__Problem to work on__
Return exactly the listing's lines, from its first line to the line holding "import math", ends included.
>>>>>
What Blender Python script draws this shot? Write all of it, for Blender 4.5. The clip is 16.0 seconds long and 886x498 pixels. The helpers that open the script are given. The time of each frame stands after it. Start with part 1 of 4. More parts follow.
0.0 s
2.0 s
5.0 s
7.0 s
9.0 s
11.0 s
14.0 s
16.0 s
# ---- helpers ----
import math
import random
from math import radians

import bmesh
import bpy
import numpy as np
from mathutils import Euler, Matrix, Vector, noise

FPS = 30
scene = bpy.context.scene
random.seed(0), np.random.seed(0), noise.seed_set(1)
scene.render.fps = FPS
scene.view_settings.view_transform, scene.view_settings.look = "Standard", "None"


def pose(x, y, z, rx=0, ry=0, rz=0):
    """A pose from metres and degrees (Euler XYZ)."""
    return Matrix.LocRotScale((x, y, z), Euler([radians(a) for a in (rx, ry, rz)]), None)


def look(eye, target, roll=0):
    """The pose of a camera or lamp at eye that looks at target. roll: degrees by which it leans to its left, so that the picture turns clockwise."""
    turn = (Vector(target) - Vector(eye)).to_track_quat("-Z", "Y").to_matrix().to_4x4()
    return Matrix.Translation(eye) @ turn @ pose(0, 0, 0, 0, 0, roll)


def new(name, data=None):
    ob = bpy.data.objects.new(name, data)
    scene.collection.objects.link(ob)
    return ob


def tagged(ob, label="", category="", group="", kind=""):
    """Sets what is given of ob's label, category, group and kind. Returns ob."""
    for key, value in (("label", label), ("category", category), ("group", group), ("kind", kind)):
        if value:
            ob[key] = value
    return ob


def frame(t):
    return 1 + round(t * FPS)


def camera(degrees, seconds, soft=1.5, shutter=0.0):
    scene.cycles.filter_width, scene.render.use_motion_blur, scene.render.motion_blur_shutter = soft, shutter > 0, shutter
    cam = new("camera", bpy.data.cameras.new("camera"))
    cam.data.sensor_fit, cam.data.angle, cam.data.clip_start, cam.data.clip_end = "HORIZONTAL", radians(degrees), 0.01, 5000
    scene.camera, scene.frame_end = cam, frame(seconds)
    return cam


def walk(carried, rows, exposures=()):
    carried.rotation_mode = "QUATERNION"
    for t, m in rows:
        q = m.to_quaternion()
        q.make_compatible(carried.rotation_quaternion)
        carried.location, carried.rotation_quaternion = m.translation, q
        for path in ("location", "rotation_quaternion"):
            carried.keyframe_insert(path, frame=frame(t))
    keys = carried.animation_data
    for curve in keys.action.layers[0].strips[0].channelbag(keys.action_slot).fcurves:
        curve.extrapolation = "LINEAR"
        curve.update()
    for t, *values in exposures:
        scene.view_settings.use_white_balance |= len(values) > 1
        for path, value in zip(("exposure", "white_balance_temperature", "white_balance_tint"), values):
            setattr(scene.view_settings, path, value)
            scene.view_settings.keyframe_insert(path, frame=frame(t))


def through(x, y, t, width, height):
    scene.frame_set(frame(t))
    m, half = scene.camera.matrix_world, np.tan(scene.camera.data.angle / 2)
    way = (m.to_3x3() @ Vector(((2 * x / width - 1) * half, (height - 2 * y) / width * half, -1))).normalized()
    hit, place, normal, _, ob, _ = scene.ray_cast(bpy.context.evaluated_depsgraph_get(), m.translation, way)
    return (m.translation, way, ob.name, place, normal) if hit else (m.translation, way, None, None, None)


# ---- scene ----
<<<<<
__Response to this exercise__
What Blender Python script draws this shot? Write all of it, for Blender 4.5. The clip is 16.0 seconds long and 886x498 pixels. The helpers that open the script are given. The time of each frame stands after it. Start with part 1 of 4. More parts follow.
0.0 s
2.0 s
5.0 s
7.0 s
9.0 s
11.0 s
14.0 s
16.0 s
# ---- helpers ----
import math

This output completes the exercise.